Word for word, transcribe the lines below and drop the pictures.
__________
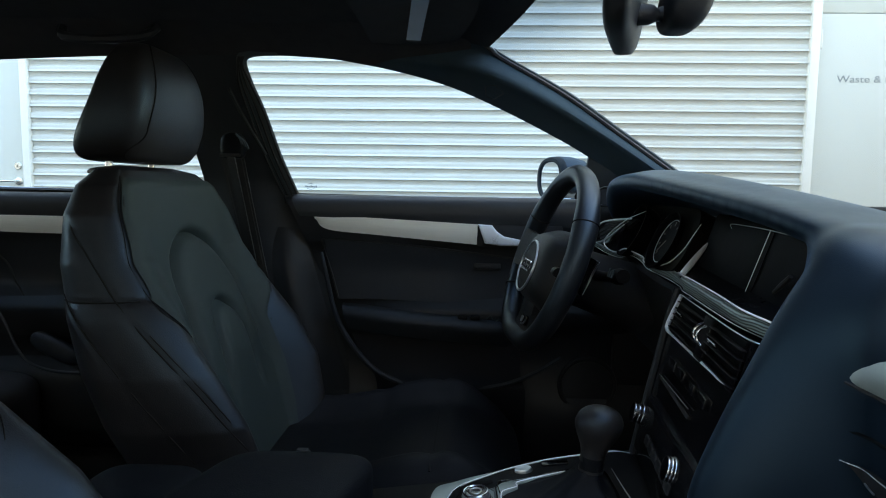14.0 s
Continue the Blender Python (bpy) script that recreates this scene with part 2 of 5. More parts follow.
def grid_bm(g, thick=0.0, closed=False):
    """A mesh from a grid of points; with thickness it becomes a closed shell, grown against its normal."""
    nu, nv = g.shape[:2]
    bm = bmesh.new()
    top = [[bm.verts.new(g[i, j]) for j in range(nv)] for i in range(nu)]
    wrap = nv if closed else nv - 1
    for i in range(nu - 1):
        for j in range(wrap):
            k = (j + 1) % nv
            bm.faces.new((top[i][j], top[i][k], top[i + 1][k], top[i + 1][j]))
    if thick:
        du, dv = np.gradient(g, axis=0), np.gradient(g, axis=1)
        nn = np.cross(du, dv)
        nn /= np.maximum(np.linalg.norm(nn, axis=2, keepdims=True), 1e-9)
        low = g - nn * thick
        bot = [[bm.verts.new(low[i, j]) for j in range(nv)] for i in range(nu)]
        for i in range(nu - 1):
            for j in range(nv - 1):
                bm.faces.new((bot[i][j], bot[i + 1][j], bot[i + 1][j + 1], bot[i][j + 1]))
        for i in range(nu - 1):
            bm.faces.new((top[i][0], top[i + 1][0], bot[i + 1][0], bot[i][0]))
            bm.faces.new((top[i + 1][-1], top[i][-1], bot[i][-1], bot[i + 1][-1]))
        for j in range(nv - 1):
            bm.faces.new((top[0][j + 1], top[0][j], bot[0][j], bot[0][j + 1]))
            bm.faces.new((top[-1][j], top[-1][j + 1], bot[-1][j + 1], bot[-1][j]))
    return bm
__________
■ RESULT ■
14.0 s
Continue the Blender Python (bpy) script that recreates this scene with part 2 of 5. More parts follow.
def grid_bm(g, thick=0.0, closed=False):
    """A mesh from a grid of points; with thickness it becomes a closed shell, grown against its normal."""
    nu, nv = g.shape[:2]
    bm = bmesh.new()
    top = [[bm.verts.new(g[i, j]) for j in range(nv)] for i in range(nu)]
    wrap = nv if closed else nv - 1
    for i in range(nu - 1):
        for j in range(wrap):
            k = (j + 1) % nv
            bm.faces.new((top[i][j], top[i][k], top[i + 1][k], top[i + 1][j]))
    if thick:
        du, dv = np.gradient(g, axis=0), np.gradient(g, axis=1)
        nn = np.cross(du, dv)
        nn /= np.maximum(np.linalg.norm(nn, axis=2, keepdims=True), 1e-9)
        low = g - nn * thick
        bot = [[bm.verts.new(low[i, j]) for j in range(nv)] for i in range(nu)]
        for i in range(nu - 1):
            for j in range(nv - 1):
                bm.faces.new((bot[i][j], bot[i + 1][j], bot[i + 1][j + 1], bot[i][j + 1]))
        for i in range(nu - 1):
            bm.faces.new((top[i][0], top[i + 1][0], bot[i + 1][0], bot[i][0]))
            bm.faces.new((top[i + 1][-1], top[i][-1], bot[i][-1], bot[i + 1][-1]))
        for j in range(nv - 1):
            bm.faces.new((top[0][j + 1], top[0][j], bot[0][j], bot[0][j + 1]))
            bm.faces.new((top[-1][j], top[-1][j + 1], bot[-1][j + 1], bot[-1][j]))
    return bm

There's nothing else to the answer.